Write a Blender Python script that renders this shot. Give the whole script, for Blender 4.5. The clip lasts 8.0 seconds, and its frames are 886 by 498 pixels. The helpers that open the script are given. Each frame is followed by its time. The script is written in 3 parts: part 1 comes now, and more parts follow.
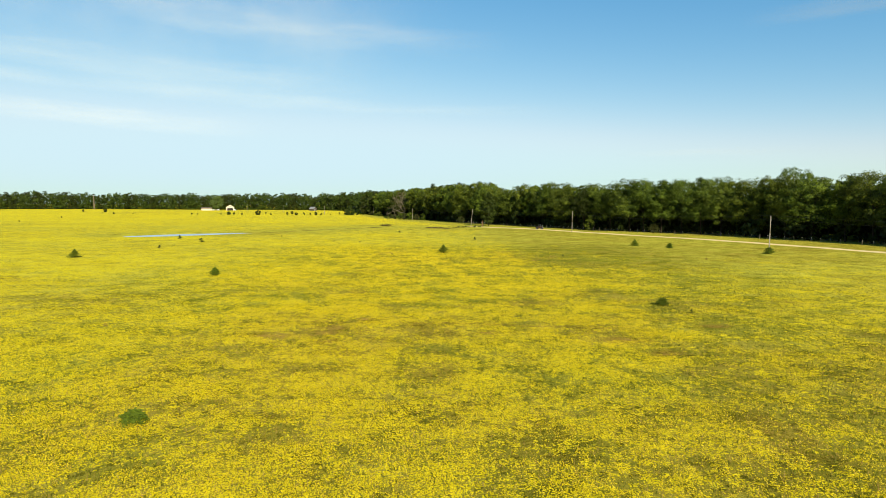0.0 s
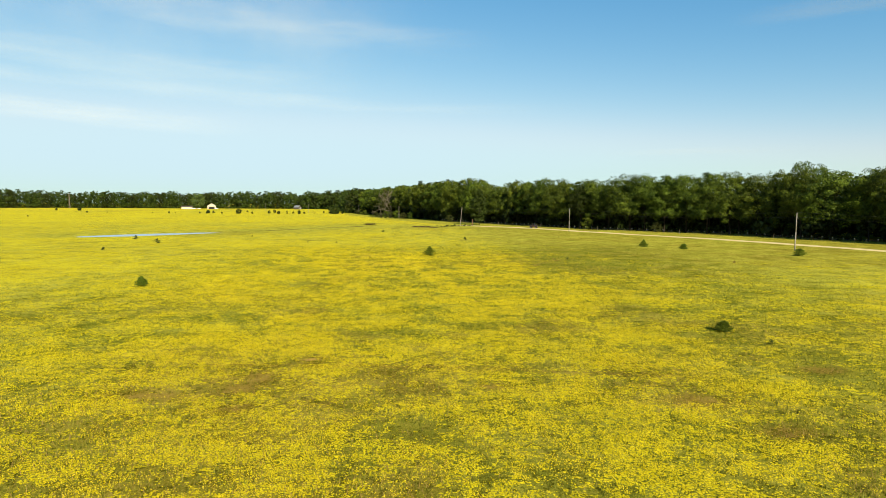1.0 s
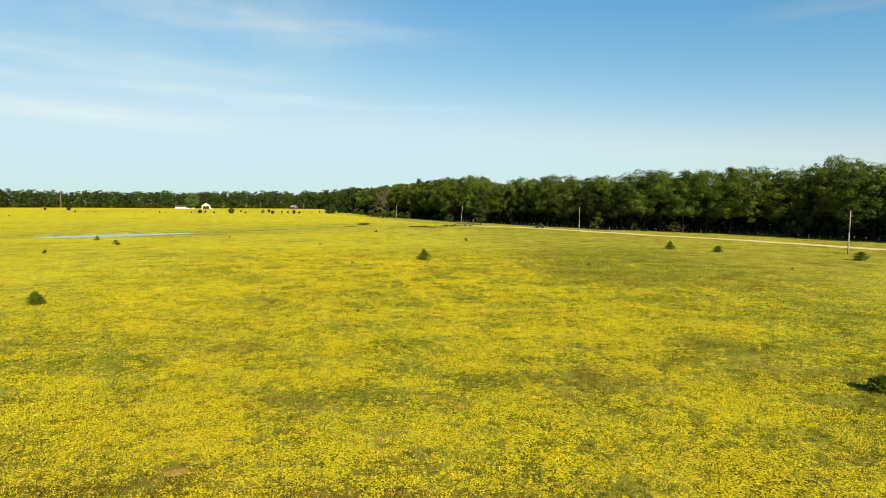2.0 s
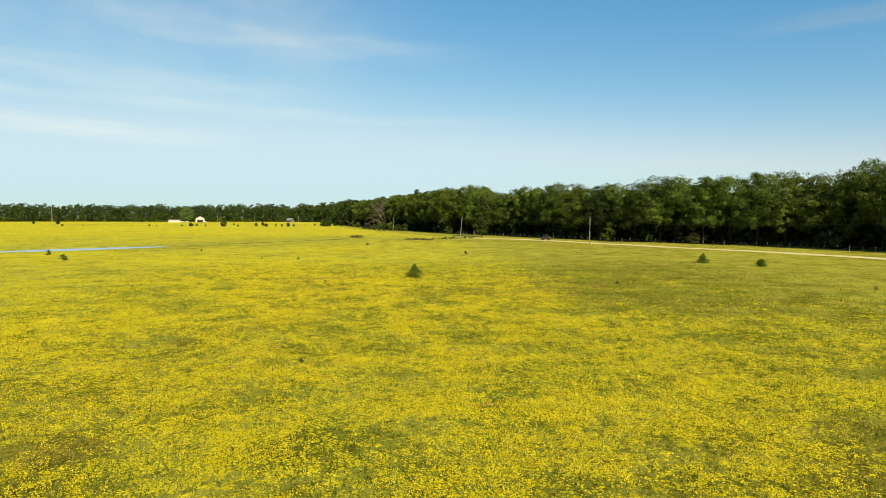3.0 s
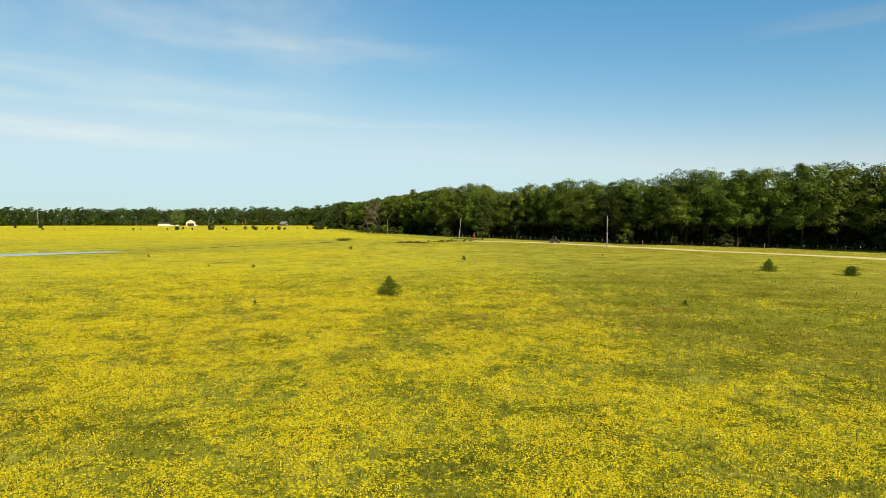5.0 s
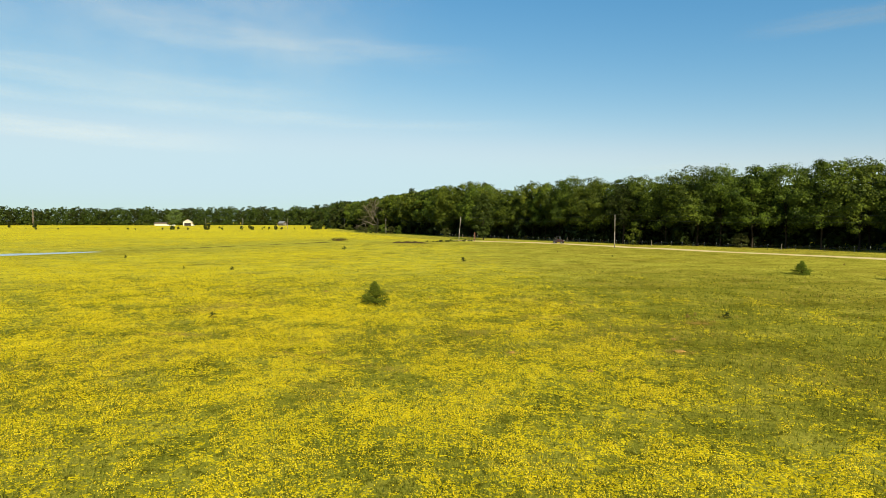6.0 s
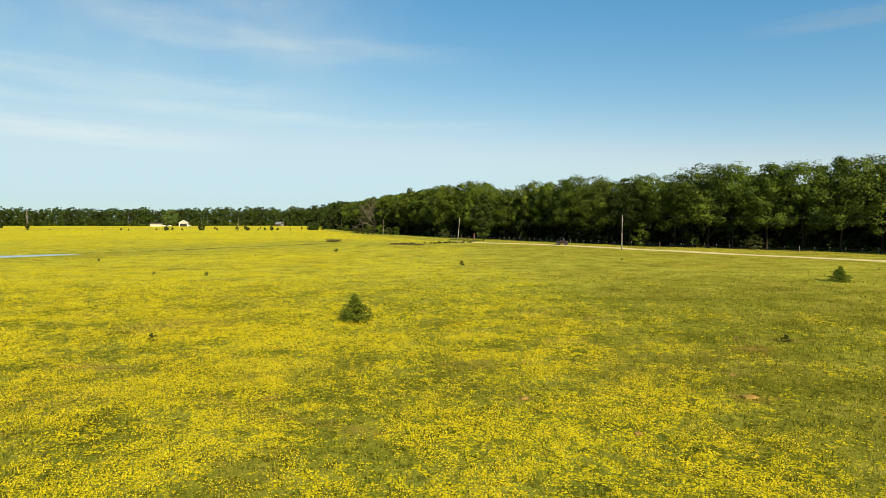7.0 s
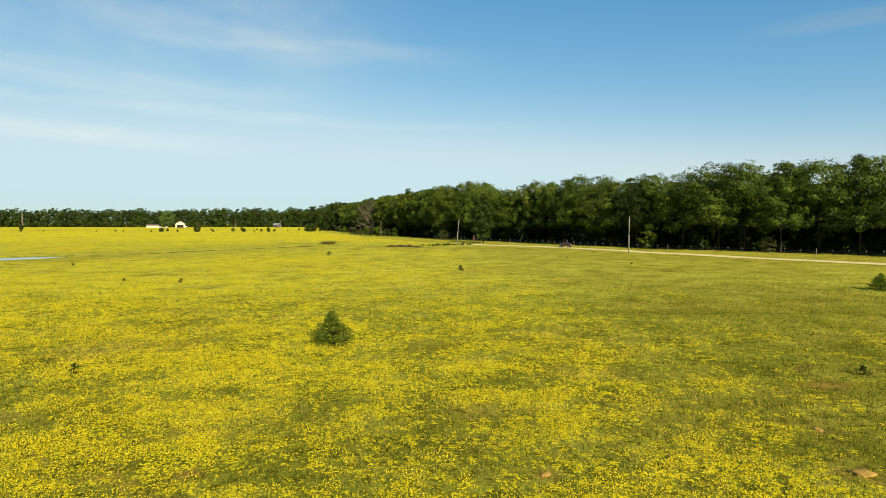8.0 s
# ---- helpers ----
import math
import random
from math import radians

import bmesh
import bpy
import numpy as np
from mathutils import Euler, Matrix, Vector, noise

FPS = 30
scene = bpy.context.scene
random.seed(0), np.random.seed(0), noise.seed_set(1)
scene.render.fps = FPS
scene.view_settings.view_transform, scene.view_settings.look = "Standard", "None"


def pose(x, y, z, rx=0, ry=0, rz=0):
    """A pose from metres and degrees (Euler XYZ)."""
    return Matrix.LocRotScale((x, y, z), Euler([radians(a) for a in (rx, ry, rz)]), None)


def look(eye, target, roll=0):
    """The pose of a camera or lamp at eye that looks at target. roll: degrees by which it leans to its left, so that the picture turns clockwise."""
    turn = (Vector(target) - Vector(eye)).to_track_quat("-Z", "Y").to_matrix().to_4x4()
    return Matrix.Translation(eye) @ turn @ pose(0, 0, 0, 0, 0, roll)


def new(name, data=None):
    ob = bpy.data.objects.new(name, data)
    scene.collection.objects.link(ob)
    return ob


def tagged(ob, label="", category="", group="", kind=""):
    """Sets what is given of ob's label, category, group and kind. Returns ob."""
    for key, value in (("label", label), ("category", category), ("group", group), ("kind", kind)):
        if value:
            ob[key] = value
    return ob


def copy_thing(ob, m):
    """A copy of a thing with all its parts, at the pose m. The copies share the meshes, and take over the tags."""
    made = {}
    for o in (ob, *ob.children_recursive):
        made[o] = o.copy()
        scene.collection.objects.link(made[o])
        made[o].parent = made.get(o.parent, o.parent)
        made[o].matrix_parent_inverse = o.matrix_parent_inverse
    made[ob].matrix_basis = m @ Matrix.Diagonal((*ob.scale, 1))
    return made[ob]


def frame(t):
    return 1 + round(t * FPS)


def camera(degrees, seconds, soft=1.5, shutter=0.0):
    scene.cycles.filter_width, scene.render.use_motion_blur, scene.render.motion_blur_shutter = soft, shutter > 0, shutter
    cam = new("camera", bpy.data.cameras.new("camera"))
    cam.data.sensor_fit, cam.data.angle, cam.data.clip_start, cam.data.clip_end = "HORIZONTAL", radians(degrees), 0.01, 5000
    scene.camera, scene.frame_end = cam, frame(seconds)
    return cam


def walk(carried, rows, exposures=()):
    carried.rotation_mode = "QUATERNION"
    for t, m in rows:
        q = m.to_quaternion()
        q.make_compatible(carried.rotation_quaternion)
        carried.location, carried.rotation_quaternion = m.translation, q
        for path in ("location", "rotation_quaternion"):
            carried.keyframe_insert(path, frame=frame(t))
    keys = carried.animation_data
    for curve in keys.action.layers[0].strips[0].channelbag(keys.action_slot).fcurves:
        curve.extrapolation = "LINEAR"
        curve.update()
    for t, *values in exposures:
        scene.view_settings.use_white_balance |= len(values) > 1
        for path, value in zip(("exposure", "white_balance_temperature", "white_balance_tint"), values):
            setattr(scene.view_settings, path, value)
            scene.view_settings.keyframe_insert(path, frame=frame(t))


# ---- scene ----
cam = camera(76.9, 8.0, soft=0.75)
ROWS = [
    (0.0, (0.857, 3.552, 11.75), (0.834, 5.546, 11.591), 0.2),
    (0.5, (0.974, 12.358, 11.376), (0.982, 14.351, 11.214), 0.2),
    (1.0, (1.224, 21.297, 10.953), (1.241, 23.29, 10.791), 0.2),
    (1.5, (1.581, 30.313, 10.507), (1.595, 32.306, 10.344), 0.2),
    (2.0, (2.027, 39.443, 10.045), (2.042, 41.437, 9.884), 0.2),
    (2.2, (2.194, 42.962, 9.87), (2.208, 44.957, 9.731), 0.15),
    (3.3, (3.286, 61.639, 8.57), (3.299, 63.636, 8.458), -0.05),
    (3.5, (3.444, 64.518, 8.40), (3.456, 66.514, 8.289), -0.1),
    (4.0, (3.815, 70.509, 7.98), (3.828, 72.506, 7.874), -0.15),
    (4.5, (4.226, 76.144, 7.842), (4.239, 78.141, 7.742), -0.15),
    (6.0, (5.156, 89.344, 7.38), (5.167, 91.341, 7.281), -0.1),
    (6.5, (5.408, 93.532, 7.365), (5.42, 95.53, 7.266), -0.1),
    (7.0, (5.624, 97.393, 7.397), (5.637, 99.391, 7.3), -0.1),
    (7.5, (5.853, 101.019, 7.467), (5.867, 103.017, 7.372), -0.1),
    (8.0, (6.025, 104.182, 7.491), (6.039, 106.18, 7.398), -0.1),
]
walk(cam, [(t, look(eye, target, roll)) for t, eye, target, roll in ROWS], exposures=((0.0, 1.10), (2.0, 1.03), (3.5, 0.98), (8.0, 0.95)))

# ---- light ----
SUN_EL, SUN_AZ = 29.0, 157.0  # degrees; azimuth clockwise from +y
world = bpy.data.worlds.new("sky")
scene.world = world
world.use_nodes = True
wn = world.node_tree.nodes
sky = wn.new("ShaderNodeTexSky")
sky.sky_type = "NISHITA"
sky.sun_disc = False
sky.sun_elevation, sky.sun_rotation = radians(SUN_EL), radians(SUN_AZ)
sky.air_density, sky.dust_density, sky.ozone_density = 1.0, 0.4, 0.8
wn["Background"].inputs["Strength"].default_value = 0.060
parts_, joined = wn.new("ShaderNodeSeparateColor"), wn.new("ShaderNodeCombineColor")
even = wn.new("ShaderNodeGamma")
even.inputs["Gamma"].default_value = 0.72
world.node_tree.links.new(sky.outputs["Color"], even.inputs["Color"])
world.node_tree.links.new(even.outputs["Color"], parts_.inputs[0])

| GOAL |
Copy the listing in full and without alteration, omitting every picture.

| TASK OUTPUT |
Write a Blender Python script that renders this shot. Give the whole script, for Blender 4.5. The clip lasts 8.0 seconds, and its frames are 886 by 498 pixels. The helpers that open the script are given. Each frame is followed by its time. The script is written in 3 parts: part 1 comes now, and more parts follow.
0.0 s
1.0 s
2.0 s
3.0 s
5.0 s
6.0 s
7.0 s
8.0 s
# ---- helpers ----
import math
import random
from math import radians

import bmesh
import bpy
import numpy as np
from mathutils import Euler, Matrix, Vector, noise

FPS = 30
scene = bpy.context.scene
random.seed(0), np.random.seed(0), noise.seed_set(1)
scene.render.fps = FPS
scene.view_settings.view_transform, scene.view_settings.look = "Standard", "None"


def pose(x, y, z, rx=0, ry=0, rz=0):
    """A pose from metres and degrees (Euler XYZ)."""
    return Matrix.LocRotScale((x, y, z), Euler([radians(a) for a in (rx, ry, rz)]), None)


def look(eye, target, roll=0):
    """The pose of a camera or lamp at eye that looks at target. roll: degrees by which it leans to its left, so that the picture turns clockwise."""
    turn = (Vector(target) - Vector(eye)).to_track_quat("-Z", "Y").to_matrix().to_4x4()
    return Matrix.Translation(eye) @ turn @ pose(0, 0, 0, 0, 0, roll)


def new(name, data=None):
    ob = bpy.data.objects.new(name, data)
    scene.collection.objects.link(ob)
    return ob


def tagged(ob, label="", category="", group="", kind=""):
    """Sets what is given of ob's label, category, group and kind. Returns ob."""
    for key, value in (("label", label), ("category", category), ("group", group), ("kind", kind)):
        if value:
            ob[key] = value
    return ob


def copy_thing(ob, m):
    """A copy of a thing with all its parts, at the pose m. The copies share the meshes, and take over the tags."""
    made = {}
    for o in (ob, *ob.children_recursive):
        made[o] = o.copy()
        scene.collection.objects.link(made[o])
        made[o].parent = made.get(o.parent, o.parent)
        made[o].matrix_parent_inverse = o.matrix_parent_inverse
    made[ob].matrix_basis = m @ Matrix.Diagonal((*ob.scale, 1))
    return made[ob]


def frame(t):
    return 1 + round(t * FPS)


def camera(degrees, seconds, soft=1.5, shutter=0.0):
    scene.cycles.filter_width, scene.render.use_motion_blur, scene.render.motion_blur_shutter = soft, shutter > 0, shutter
    cam = new("camera", bpy.data.cameras.new("camera"))
    cam.data.sensor_fit, cam.data.angle, cam.data.clip_start, cam.data.clip_end = "HORIZONTAL", radians(degrees), 0.01, 5000
    scene.camera, scene.frame_end = cam, frame(seconds)
    return cam


def walk(carried, rows, exposures=()):
    carried.rotation_mode = "QUATERNION"
    for t, m in rows:
        q = m.to_quaternion()
        q.make_compatible(carried.rotation_quaternion)
        carried.location, carried.rotation_quaternion = m.translation, q
        for path in ("location", "rotation_quaternion"):
            carried.keyframe_insert(path, frame=frame(t))
    keys = carried.animation_data
    for curve in keys.action.layers[0].strips[0].channelbag(keys.action_slot).fcurves:
        curve.extrapolation = "LINEAR"
        curve.update()
    for t, *values in exposures:
        scene.view_settings.use_white_balance |= len(values) > 1
        for path, value in zip(("exposure", "white_balance_temperature", "white_balance_tint"), values):
            setattr(scene.view_settings, path, value)
            scene.view_settings.keyframe_insert(path, frame=frame(t))


# ---- scene ----
cam = camera(76.9, 8.0, soft=0.75)
ROWS = [
    (0.0, (0.857, 3.552, 11.75), (0.834, 5.546, 11.591), 0.2),
    (0.5, (0.974, 12.358, 11.376), (0.982, 14.351, 11.214), 0.2),
    (1.0, (1.224, 21.297, 10.953), (1.241, 23.29, 10.791), 0.2),
    (1.5, (1.581, 30.313, 10.507), (1.595, 32.306, 10.344), 0.2),
    (2.0, (2.027, 39.443, 10.045), (2.042, 41.437, 9.884), 0.2),
    (2.2, (2.194, 42.962, 9.87), (2.208, 44.957, 9.731), 0.15),
    (3.3, (3.286, 61.639, 8.57), (3.299, 63.636, 8.458), -0.05),
    (3.5, (3.444, 64.518, 8.40), (3.456, 66.514, 8.289), -0.1),
    (4.0, (3.815, 70.509, 7.98), (3.828, 72.506, 7.874), -0.15),
    (4.5, (4.226, 76.144, 7.842), (4.239, 78.141, 7.742), -0.15),
    (6.0, (5.156, 89.344, 7.38), (5.167, 91.341, 7.281), -0.1),
    (6.5, (5.408, 93.532, 7.365), (5.42, 95.53, 7.266), -0.1),
    (7.0, (5.624, 97.393, 7.397), (5.637, 99.391, 7.3), -0.1),
    (7.5, (5.853, 101.019, 7.467), (5.867, 103.017, 7.372), -0.1),
    (8.0, (6.025, 104.182, 7.491), (6.039, 106.18, 7.398), -0.1),
]
walk(cam, [(t, look(eye, target, roll)) for t, eye, target, roll in ROWS], exposures=((0.0, 1.10), (2.0, 1.03), (3.5, 0.98), (8.0, 0.95)))

# ---- light ----
SUN_EL, SUN_AZ = 29.0, 157.0  # degrees; azimuth clockwise from +y
world = bpy.data.worlds.new("sky")
scene.world = world
world.use_nodes = True
wn = world.node_tree.nodes
sky = wn.new("ShaderNodeTexSky")
sky.sky_type = "NISHITA"
sky.sun_disc = False
sky.sun_elevation, sky.sun_rotation = radians(SUN_EL), radians(SUN_AZ)
sky.air_density, sky.dust_density, sky.ozone_density = 1.0, 0.4, 0.8
wn["Background"].inputs["Strength"].default_value = 0.060
parts_, joined = wn.new("ShaderNodeSeparateColor"), wn.new("ShaderNodeCombineColor")
even = wn.new("ShaderNodeGamma")
even.inputs["Gamma"].default_value = 0.72
world.node_tree.links.new(sky.outputs["Color"], even.inputs["Color"])
world.node_tree.links.new(even.outputs["Color"], parts_.inputs[0])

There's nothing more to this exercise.